Can you transcribe every line exactly and leave the pictures behind?

..............................

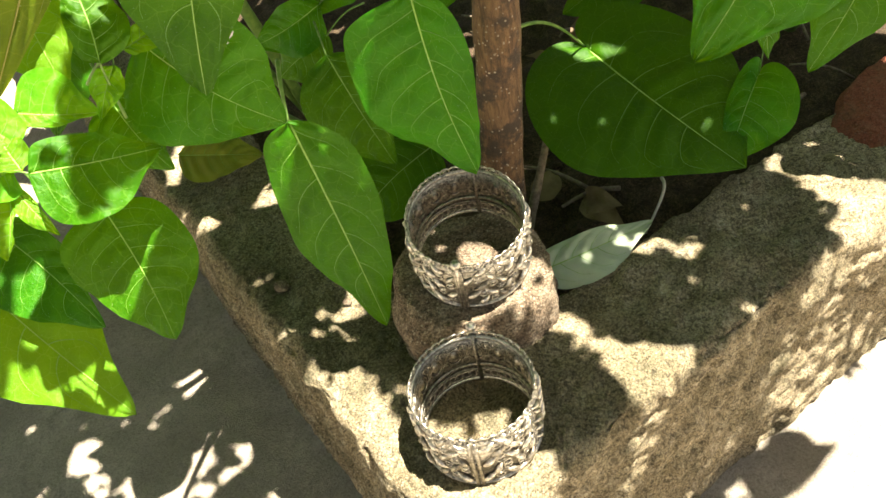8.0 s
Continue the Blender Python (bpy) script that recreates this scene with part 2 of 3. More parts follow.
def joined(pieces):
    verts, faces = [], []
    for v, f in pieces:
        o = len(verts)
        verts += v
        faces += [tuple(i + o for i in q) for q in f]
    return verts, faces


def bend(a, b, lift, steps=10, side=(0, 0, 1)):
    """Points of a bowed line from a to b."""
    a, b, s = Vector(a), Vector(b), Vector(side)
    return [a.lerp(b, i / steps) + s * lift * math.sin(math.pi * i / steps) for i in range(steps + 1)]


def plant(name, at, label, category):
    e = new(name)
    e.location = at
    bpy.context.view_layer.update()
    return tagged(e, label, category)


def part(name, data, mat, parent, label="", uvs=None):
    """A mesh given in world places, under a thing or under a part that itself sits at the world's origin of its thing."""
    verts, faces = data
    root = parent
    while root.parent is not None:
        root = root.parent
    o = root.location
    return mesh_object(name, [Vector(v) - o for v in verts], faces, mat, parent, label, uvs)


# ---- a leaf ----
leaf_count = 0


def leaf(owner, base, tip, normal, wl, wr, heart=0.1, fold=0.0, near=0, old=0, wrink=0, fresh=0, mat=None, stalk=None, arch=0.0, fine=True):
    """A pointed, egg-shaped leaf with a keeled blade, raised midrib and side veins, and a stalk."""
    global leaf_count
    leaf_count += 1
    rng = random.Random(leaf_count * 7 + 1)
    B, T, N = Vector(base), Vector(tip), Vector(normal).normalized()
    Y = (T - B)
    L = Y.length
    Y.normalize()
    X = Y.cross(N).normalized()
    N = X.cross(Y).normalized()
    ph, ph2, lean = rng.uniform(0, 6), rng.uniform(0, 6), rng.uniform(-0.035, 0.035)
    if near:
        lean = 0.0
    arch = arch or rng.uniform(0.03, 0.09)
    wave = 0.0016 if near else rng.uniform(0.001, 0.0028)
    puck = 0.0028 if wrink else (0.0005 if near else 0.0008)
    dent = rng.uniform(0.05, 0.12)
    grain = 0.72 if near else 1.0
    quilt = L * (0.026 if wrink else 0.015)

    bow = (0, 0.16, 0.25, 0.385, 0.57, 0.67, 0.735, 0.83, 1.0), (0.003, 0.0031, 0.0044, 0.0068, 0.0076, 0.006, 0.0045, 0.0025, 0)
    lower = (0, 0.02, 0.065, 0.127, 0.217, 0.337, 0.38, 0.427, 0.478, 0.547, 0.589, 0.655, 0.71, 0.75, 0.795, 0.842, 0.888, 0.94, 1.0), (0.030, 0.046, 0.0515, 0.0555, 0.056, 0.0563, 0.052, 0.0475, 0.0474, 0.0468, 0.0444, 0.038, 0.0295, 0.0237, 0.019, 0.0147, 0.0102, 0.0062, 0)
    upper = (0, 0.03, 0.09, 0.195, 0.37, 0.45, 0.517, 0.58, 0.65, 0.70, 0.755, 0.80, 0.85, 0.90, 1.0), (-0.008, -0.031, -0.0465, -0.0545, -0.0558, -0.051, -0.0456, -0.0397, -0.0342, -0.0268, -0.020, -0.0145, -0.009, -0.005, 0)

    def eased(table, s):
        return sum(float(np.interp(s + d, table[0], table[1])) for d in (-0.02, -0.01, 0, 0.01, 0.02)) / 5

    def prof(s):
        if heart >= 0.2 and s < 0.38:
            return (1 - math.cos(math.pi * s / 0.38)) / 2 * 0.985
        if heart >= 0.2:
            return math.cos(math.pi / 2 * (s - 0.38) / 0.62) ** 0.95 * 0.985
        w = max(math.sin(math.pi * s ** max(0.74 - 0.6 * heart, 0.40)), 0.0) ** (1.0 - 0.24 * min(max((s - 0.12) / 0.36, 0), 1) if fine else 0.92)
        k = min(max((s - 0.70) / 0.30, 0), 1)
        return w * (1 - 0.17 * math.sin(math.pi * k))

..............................

Task output:
8.0 s
Continue the Blender Python (bpy) script that recreates this scene with part 2 of 3. More parts follow.
def joined(pieces):
    verts, faces = [], []
    for v, f in pieces:
        o = len(verts)
        verts += v
        faces += [tuple(i + o for i in q) for q in f]
    return verts, faces


def bend(a, b, lift, steps=10, side=(0, 0, 1)):
    """Points of a bowed line from a to b."""
    a, b, s = Vector(a), Vector(b), Vector(side)
    return [a.lerp(b, i / steps) + s * lift * math.sin(math.pi * i / steps) for i in range(steps + 1)]


def plant(name, at, label, category):
    e = new(name)
    e.location = at
    bpy.context.view_layer.update()
    return tagged(e, label, category)


def part(name, data, mat, parent, label="", uvs=None):
    """A mesh given in world places, under a thing or under a part that itself sits at the world's origin of its thing."""
    verts, faces = data
    root = parent
    while root.parent is not None:
        root = root.parent
    o = root.location
    return mesh_object(name, [Vector(v) - o for v in verts], faces, mat, parent, label, uvs)


# ---- a leaf ----
leaf_count = 0


def leaf(owner, base, tip, normal, wl, wr, heart=0.1, fold=0.0, near=0, old=0, wrink=0, fresh=0, mat=None, stalk=None, arch=0.0, fine=True):
    """A pointed, egg-shaped leaf with a keeled blade, raised midrib and side veins, and a stalk."""
    global leaf_count
    leaf_count += 1
    rng = random.Random(leaf_count * 7 + 1)
    B, T, N = Vector(base), Vector(tip), Vector(normal).normalized()
    Y = (T - B)
    L = Y.length
    Y.normalize()
    X = Y.cross(N).normalized()
    N = X.cross(Y).normalized()
    ph, ph2, lean = rng.uniform(0, 6), rng.uniform(0, 6), rng.uniform(-0.035, 0.035)
    if near:
        lean = 0.0
    arch = arch or rng.uniform(0.03, 0.09)
    wave = 0.0016 if near else rng.uniform(0.001, 0.0028)
    puck = 0.0028 if wrink else (0.0005 if near else 0.0008)
    dent = rng.uniform(0.05, 0.12)
    grain = 0.72 if near else 1.0
    quilt = L * (0.026 if wrink else 0.015)

    bow = (0, 0.16, 0.25, 0.385, 0.57, 0.67, 0.735, 0.83, 1.0), (0.003, 0.0031, 0.0044, 0.0068, 0.0076, 0.006, 0.0045, 0.0025, 0)
    lower = (0, 0.02, 0.065, 0.127, 0.217, 0.337, 0.38, 0.427, 0.478, 0.547, 0.589, 0.655, 0.71, 0.75, 0.795, 0.842, 0.888, 0.94, 1.0), (0.030, 0.046, 0.0515, 0.0555, 0.056, 0.0563, 0.052, 0.0475, 0.0474, 0.0468, 0.0444, 0.038, 0.0295, 0.0237, 0.019, 0.0147, 0.0102, 0.0062, 0)
    upper = (0, 0.03, 0.09, 0.195, 0.37, 0.45, 0.517, 0.58, 0.65, 0.70, 0.755, 0.80, 0.85, 0.90, 1.0), (-0.008, -0.031, -0.0465, -0.0545, -0.0558, -0.051, -0.0456, -0.0397, -0.0342, -0.0268, -0.020, -0.0145, -0.009, -0.005, 0)

    def eased(table, s):
        return sum(float(np.interp(s + d, table[0], table[1])) for d in (-0.02, -0.01, 0, 0.01, 0.02)) / 5

    def prof(s):
        if heart >= 0.2 and s < 0.38:
            return (1 - math.cos(math.pi * s / 0.38)) / 2 * 0.985
        if heart >= 0.2:
            return math.cos(math.pi / 2 * (s - 0.38) / 0.62) ** 0.95 * 0.985
        w = max(math.sin(math.pi * s ** max(0.74 - 0.6 * heart, 0.40)), 0.0) ** (1.0 - 0.24 * min(max((s - 0.12) / 0.36, 0), 1) if fine else 0.92)
        k = min(max((s - 0.70) / 0.30, 0), 1)
        return w * (1 - 0.17 * math.sin(math.pi * k))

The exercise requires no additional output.